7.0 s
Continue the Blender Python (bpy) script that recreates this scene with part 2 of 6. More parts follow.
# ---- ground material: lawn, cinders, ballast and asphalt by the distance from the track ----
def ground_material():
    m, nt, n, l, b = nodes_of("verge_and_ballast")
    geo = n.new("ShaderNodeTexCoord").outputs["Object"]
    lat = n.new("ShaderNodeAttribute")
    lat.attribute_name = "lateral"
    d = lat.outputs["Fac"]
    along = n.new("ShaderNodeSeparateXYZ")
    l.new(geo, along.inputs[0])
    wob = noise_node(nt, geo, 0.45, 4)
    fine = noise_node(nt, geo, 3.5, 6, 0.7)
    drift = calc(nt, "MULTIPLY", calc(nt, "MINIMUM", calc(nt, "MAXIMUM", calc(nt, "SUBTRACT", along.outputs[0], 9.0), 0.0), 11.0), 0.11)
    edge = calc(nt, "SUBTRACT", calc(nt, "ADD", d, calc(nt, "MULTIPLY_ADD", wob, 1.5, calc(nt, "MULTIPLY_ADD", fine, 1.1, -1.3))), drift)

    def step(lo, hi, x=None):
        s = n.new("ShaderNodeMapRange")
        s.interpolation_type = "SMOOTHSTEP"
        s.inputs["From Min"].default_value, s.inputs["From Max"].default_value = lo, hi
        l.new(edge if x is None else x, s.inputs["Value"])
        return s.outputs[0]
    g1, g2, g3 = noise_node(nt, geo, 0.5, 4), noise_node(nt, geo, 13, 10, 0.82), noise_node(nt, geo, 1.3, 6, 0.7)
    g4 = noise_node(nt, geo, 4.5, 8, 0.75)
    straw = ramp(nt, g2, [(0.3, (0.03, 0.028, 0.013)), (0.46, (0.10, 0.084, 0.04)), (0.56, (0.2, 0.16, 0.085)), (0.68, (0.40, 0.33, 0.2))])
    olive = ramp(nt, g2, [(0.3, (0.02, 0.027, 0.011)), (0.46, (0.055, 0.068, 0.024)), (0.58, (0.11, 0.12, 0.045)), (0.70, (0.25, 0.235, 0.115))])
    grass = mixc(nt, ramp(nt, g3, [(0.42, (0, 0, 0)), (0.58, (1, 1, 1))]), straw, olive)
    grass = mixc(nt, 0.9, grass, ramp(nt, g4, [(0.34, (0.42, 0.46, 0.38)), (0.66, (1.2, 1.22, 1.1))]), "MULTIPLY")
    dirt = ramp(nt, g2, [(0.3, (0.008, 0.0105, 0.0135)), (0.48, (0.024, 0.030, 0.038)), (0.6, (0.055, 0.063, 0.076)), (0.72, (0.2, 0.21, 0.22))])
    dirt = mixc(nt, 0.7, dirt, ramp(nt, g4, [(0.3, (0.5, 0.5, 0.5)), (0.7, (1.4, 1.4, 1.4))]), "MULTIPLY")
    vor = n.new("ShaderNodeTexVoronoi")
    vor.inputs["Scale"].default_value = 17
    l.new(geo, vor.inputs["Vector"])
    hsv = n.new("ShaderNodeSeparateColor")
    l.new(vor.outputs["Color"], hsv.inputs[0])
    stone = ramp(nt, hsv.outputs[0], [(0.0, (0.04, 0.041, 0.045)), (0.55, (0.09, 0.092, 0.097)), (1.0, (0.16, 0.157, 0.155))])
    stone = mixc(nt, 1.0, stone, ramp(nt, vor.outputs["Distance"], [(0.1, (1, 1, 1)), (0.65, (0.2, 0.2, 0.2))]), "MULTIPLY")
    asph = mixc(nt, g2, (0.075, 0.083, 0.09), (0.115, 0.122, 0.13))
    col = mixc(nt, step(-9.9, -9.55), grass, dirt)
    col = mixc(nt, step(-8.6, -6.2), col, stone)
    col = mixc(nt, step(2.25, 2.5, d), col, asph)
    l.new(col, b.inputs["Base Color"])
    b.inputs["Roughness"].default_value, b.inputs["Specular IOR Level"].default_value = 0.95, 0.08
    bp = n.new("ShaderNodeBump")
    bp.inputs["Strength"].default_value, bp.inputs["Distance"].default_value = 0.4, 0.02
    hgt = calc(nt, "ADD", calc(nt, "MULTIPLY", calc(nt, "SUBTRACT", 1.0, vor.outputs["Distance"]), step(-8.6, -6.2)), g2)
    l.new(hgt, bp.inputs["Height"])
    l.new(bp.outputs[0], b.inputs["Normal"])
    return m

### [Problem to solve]
Reprint the data above from the opening line to the line holding "1.1, -1.3))), drift)", inclusive, and nothing else.

### [Problem solution]
7.0 s
Continue the Blender Python (bpy) script that recreates this scene with part 2 of 6. More parts follow.
# ---- ground material: lawn, cinders, ballast and asphalt by the distance from the track ----
def ground_material():
    m, nt, n, l, b = nodes_of("verge_and_ballast")
    geo = n.new("ShaderNodeTexCoord").outputs["Object"]
    lat = n.new("ShaderNodeAttribute")
    lat.attribute_name = "lateral"
    d = lat.outputs["Fac"]
    along = n.new("ShaderNodeSeparateXYZ")
    l.new(geo, along.inputs[0])
    wob = noise_node(nt, geo, 0.45, 4)
    fine = noise_node(nt, geo, 3.5, 6, 0.7)
    drift = calc(nt, "MULTIPLY", calc(nt, "MINIMUM", calc(nt, "MAXIMUM", calc(nt, "SUBTRACT", along.outputs[0], 9.0), 0.0), 11.0), 0.11)
    edge = calc(nt, "SUBTRACT", calc(nt, "ADD", d, calc(nt, "MULTIPLY_ADD", wob, 1.5, calc(nt, "MULTIPLY_ADD", fine, 1.1, -1.3))), drift)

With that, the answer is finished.